Required work: Every line containing the word "that" needs to be found and copied.

Available data:

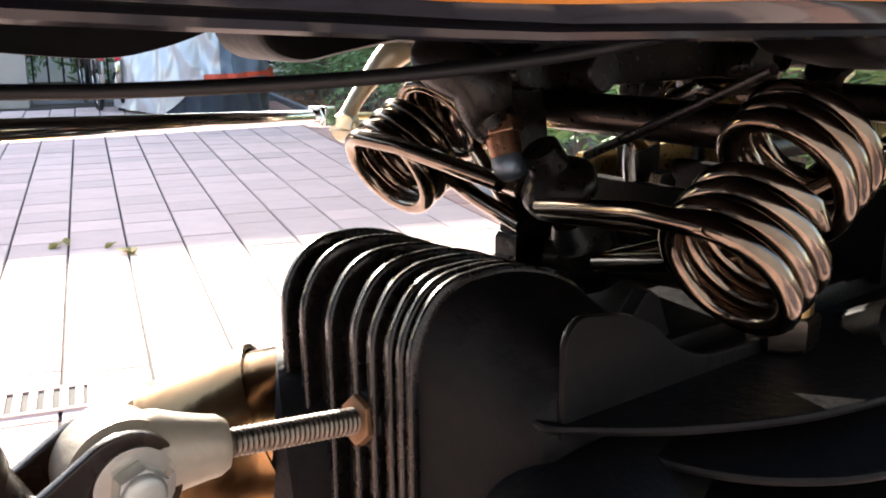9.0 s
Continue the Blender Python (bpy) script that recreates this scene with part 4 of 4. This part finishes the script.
def covered_vehicle():
    """A parked two-wheeler under a silver and blue cover with a dark skirt."""
    cov = thing("covered_motorcycle", "motorcycle under a creased silver and blue cover with dark skirt", "covered motorcycle", at=pave(1.0, 9.1))
    cov.rotation_euler = (0, 0, -TURN + radians(8))
    rng = random.Random(3)

    def shell(a0, a1, low, z1, off, n, m, crease=1.0):
        bm = bmesh.new()
        rows = []
        for i in range(n + 1):
            a = a0 + (a1 - a0) * i / n
            z0 = low(a)
            row = []
            for j in range(m + 1):
                z = z0 + (z1 - z0) * j / m
                t = z / 1.25
                rx = (0.62 * (1 - 0.55 * t ** 2.2)) + off
                ry = (0.95 * (1 - 0.35 * t ** 2.2)) + off
                p = Vector((a * 2.2, z * 2.0, 3.0))
                ridge = 0.5 - abs(noise.noise(p * 1.1 + Vector((z * 1.5, 0, 0)))) * 1.6
                fine = 0.5 - abs(noise.noise(p * 3.1 - Vector((z * 2, 0, 7)))) * 1.6
                fold = crease * (0.075 * ridge + 0.035 * fine) + 0.02 * math.sin(a * 19 + z * 3) * (1 - 0.4 * t)
                close = 1 - 0.9 * max(0, (t - 0.8) / 0.2) ** 2
                row.append(bm.verts.new(((rx + fold) * math.cos(a) * close, (ry + fold) * math.sin(a) * close, z)))
            rows.append(row)
        for p, q in zip(rows, rows[1:]):
            for k in range(m):
                bm.faces.new((p[k], q[k], q[k + 1], p[k + 1]))
        return bm
    pi = math.pi
    hem = lambda a: 0.03 + 0.27 * max(0, min(1, (a + pi * 0.72) / (pi * 0.14)))
    part("silver_cover", shell(-pi * 1.05, -pi * 0.50, hem, 1.25, 0.01, 90, 34), TARP, cov, "silver creased cover", 40)
    part("blue_cover", shell(-pi * 0.50, pi * 0.95, lambda a: 0.25, 1.25, 0, 120, 24), TARP_BLUE, cov, "blue grey cover", 40)
    part("skirt", shell(-pi * 0.74, pi, lambda a: 0.0, 0.31, -0.02, 120, 6, 0.5), CLOTH_DARK, cov, "dark navy skirt", 70)
    part("red_band", shell(-pi * 0.57, pi * 0.05, lambda a: 0.28 + 0.03 * math.sin(a * 5), 0.345, 0.025, 60, 2), CLOTH_RED, cov, "orange red band", 70)


def bicycle(u, v, turn):
    bk = thing("bicycle", "dark bicycle with red rear reflector parked by the fence", "bicycle", "parked bicycles", at=pave(u, v))
    bk.rotation_euler = (0, 0, turn)
    R = 0.33
    for y in (-0.52, 0.52):
        pts = [(0, y + R * math.cos(a), R + R * math.sin(a)) for a in [2 * math.pi * i / 40 for i in range(41)]]
        wheel = part("wheel", sweep(pts, 0.02, 8, cap=False), RUBBER, bk)
        pts = [(0, y + 0.305 * math.cos(a), R + 0.305 * math.sin(a)) for a in [2 * math.pi * i / 40 for i in range(41)]]
        part("rim", sweep(pts, 0.008, 6, cap=False), CHROME, wheel)
        bm = bmesh.new()
        for i in range(16):
            a = math.pi * i / 8
            rod((0, y, R), (0, y + 0.3 * math.cos(a), R + 0.3 * math.sin(a)), 0.0016, seg=5, bm=bm)
        part("spokes", bm, CHROME, wheel)
    P = lambda y, z: (0, y, z)
    for a, b in ((P(-0.52, R), P(-0.12, 0.3)), (P(-0.52, R), P(-0.2, 0.78)), (P(-0.12, 0.3), P(-0.24, 0.9)), (P(-0.12, 0.3), P(0.34, 0.78)), (P(-0.2, 0.8), P(0.33, 0.84)), (P(0.52, R), P(0.33, 0.95))):
        part("frame_tube", rod(a, b, 0.016, seg=10), PAINT_BLACK, bk)
    part("saddle", block(-0.07, 0.07, -0.37, -0.12, 0.9, 0.95, 0.02), RUBBER, bk)
    part("handlebar", rod((-0.28, 0.3, 1.02), (0.28, 0.3, 1.02), 0.014, seg=10), CHROME, bk)
    part("mudguard", sweep([(0, -0.52 + 0.37 * math.cos(a), R + 0.37 * math.sin(a)) for a in [math.pi * (0.35 + 0.75 * i / 14) for i in range(15)]], 0.022, 6), CHROME, bk)
    part("rear_light", block(-0.03, 0.03, -0.93, -0.89, 0.66, 0.71, 0.008), RED_LENS, bk, "red rear light")
    part("reflector", block(-0.025, 0.025, -0.915, -0.88, 0.44, 0.48, 0.006), RED_LENS, bk, "red reflector")


def boundary():
    for u, w in ((-0.55, 0.28),):
        p = tagged(local(part("gate_post", block(u - w / 2, u + w / 2, 10.2, 10.5, -0.06, 2.4, 0.02), POST)), "square sandstone-coloured gate post", "post", kind="structure")
    rail = thing("fence", "low dark fence with pale base behind the bicycles", "fence", kind="structure")
    local(part("rail", block(-0.4, 1.8, 10.62, 10.66, 0.42, 0.46, 0.004), CHROME, rail))
    for i in range(15):
        local(part("picket", block(-0.38 + i * 0.14, -0.36 + i * 0.14, 10.63, 10.65, -0.06, 1.1, 0.003), RUBBER, rail))
    local(part("base_strip", block(-0.4, 1.8, 10.6, 10.7, -0.06, 0.07, 0.01), KERB, rail))
    tagged(local(part("wall_garage", block(-7, 6, -2.5, -2.3, -0.06, 3.2, 0.02), TIMBER)), "slate grey painted timber garage wall", "wall", kind="structure")
    tagged(local(part("wall_side", block(-7.2, -7.0, -2.5, 10, -0.06, 3.0, 0.02), TIMBER)), "slate grey painted timber side wall", "wall", kind="structure")
    house = thing("house", "pale rendered house with a dark tiled roof beyond the bushes", "house")
    local(part("wall", block(-8, 8, 14.0, 20.0, -0.06, 3.3, 0.02), WALL, house))
    roof = bmesh.new()
    prism([(13.7, 3.3), (20.3, 3.3), (17.0, 5.1)], -8.3, 8.3, Matrix(((0, 0, 1, 0), (1, 0, 0, 0), (0, 1, 0, 0), (0, 0, 0, 1))), 0.02, 1, roof)
    local(part("roof", roof, CLOTH_DARK, house))


hedge()
mulch()
covered_vehicle()
bicycle(0.15, 9.75, -TURN + radians(6))
bicycle(0.5, 9.7, -TURN - radians(8))
boundary()


def shrubs_behind():
    """Leafy bushes that close the view beyond the fence."""
    rng = random.Random(11)
    for i in range(9):
        b = thing("bush", "dense green bush behind the fence", "bush", "bushes", at=pave(-3.2 + i * 0.85, 11.6 + rng.uniform(-.2, .3)))
        part("trunk", sweep([(0, 0, -0.06), (0.03, 0, 0.5), (0, 0.02, 1.4)], lambda t: 0.04 * (1 - 0.7 * t), 8), TRUNK, b)
        verts, faces = [], []
        for k in range(2600):
            d = Vector((rng.gauss(0, 1), rng.gauss(0, 1), rng.gauss(0, 1))).normalized() * rng.uniform(0.35, 1.0)
            c = Vector((d.x * 0.6, d.y * 0.55, 1.0 + d.z * 0.95)) 
            q = Vector((rng.gauss(0, 1), rng.gauss(0, 1), rng.gauss(0, 1))).normalized() * rng.uniform(0.04, 0.09)
            w = q.orthogonal().normalized() * 0.026
            i0 = len(verts)
            verts += [c - q, c + w, c + q, c - w]
            faces.append((i0, i0 + 1, i0 + 2, i0 + 3))
        me = bpy.data.meshes.new("crown")
        me.from_pydata([tuple(v) for v in verts], [], faces)
        me.materials.append(LEAF)
        ob = new("crown", me)
        ob.parent = b


shrubs_behind()


def small_leaf(u, v, turn, s=1.0):
    bm = bmesh.new()
    mid = [bm.verts.new((x * s, 0, 0.004 + 0.012 * math.sin(x * 60))) for x in (-0.03, -0.015, 0, 0.015, 0.03)]
    for sy in (-1, 1):
        edge = [mid[0]] + [bm.verts.new((x * s, sy * w * s, 0.012)) for x, w in ((-0.015, 0.014), (0, 0.019), (0.015, 0.012))] + [mid[4]]
        for i in range(4):
            vs = list(dict.fromkeys((mid[i], mid[i + 1], edge[i + 1], edge[i])))
            bm.faces.new(vs)
    bmesh.ops.solidify(bm, geom=bm.faces[:], thickness=0.0012)
    ob = part("fallen_leaf", bm, YELLOW_LEAF)
    ob.matrix_basis = Matrix.Translation(pave(u, v, 0.003)) @ Matrix.Rotation(turn, 4, "Z")
    tagged(ob, "dry yellow leaf lying on the paving", "leaf", "fallen leaves")


for u, v, a, s in ((-0.039, 3.93, 0.3, 1.2), (-0.005, 3.98, 1.5, 0.9), (0.145, 3.86, 0.2, 0.9), (0.19, 3.75, 2.4, 1.3), (0.215, 3.74, 0.9, 1.0), (0.66, 1.55, 0.4, 1.0)):
    small_leaf(u, v, a, s)


def drain(u, v):
    d = thing("drain_grate", "cast iron drain grate set flush in the paving", "drain", at=pave(u, v))
    d.rotation_euler = (0, 0, -TURN)
    part("frame", prism([(-0.1, -0.07), (0.1, -0.07), (0.1, 0.07), (-0.1, 0.07)], -0.01, 0.0015), JOINT, d)
    for i in range(6):
        part("bar", block(-0.085 + i * 0.032, -0.067 + i * 0.032, -0.055, 0.055, 0.0, 0.006, 0.002), PAVER, d)
    for y in (-0.066, 0.066):
        part("edge", block(-0.1, 0.1, y - 0.006, y + 0.006, 0.0, 0.006, 0.001), PAVER, d)


drain(-0.045, 2.43)


# ---- paving stones, the nearest as pieces of their own ----
def paving():
    rng = random.Random(21)
    meshes = {}
    for ln in (0.2, 0.3):
        bm = bmesh.new()
        prism([(0.004, 0.004), (0.196, 0.004), (0.196, ln - 0.004), (0.004, ln - 0.004)], -0.03, 0.0, None, 0.0025, 1, bm)
        me = finish(bm, 20)
        me.name = "paver"
        me.materials.append(PAVER)
        meshes[ln] = me
    verts, faces, border = [], [], []
    count = 0
    for k in range(-20, 9):
        v = -2.6 + rng.uniform(0, 0.2)
        if k == 2:
            v = 4.74 - 0.2 * 36
        while v < 9.3:
            ln = rng.choice((0.2, 0.2, 0.3))
            z = rng.uniform(-0.0015, 0.001)
            drainish = k == -1 and 2.3 < v + ln / 2 < 2.56
            near = -2 <= k < 8 and 1.2 < v < 5.4 and count < 300
            if near:
                ob = new("paver", meshes[ln])
                ob.matrix_basis = PAVE @ Matrix.Translation((k * 0.2, v, z))
                ob.parent = bed
                ob.matrix_parent_inverse = bed.matrix_basis.inverted()
                count += 1
            else:
                i0 = len(verts)
                x0, x1, y0, y1 = k * 0.2 + 0.004, k * 0.2 + 0.196, v + 0.004, v + ln - 0.004
                verts += [(x0, y0, -0.03), (x1, y0, -0.03), (x1, y1, -0.03), (x0, y1, -0.03), (x0 + .002, y0 + .002, z), (x1 - .002, y0 + .002, z), (x1 - .002, y1 - .002, z), (x0 + .002, y1 - .002, z)]
                border += [1 if k == 8 else 0] * 5
                faces += [tuple(i0 + j for j in f) for f in ((4, 5, 6, 7), (0, 1, 5, 4), (1, 2, 6, 5), (2, 3, 7, 6), (3, 0, 4, 7))]
            v += ln
    me = bpy.data.meshes.new("far_pavers")
    me.from_pydata(verts, [], faces)
    me.materials.append(PAVER_FAR)
    me.materials.append(PAVER_RED)
    me.polygons.foreach_set("material_index", border)
    tagged(local(new("far_pavers", me)), "far part of the pink paver drive", "paving", kind="stuff")


paving()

Solution to this problem:
Continue the Blender Python (bpy) script that recreates this scene with part 4 of 4. This part finishes the script.
    """Leafy bushes that close the view beyond the fence."""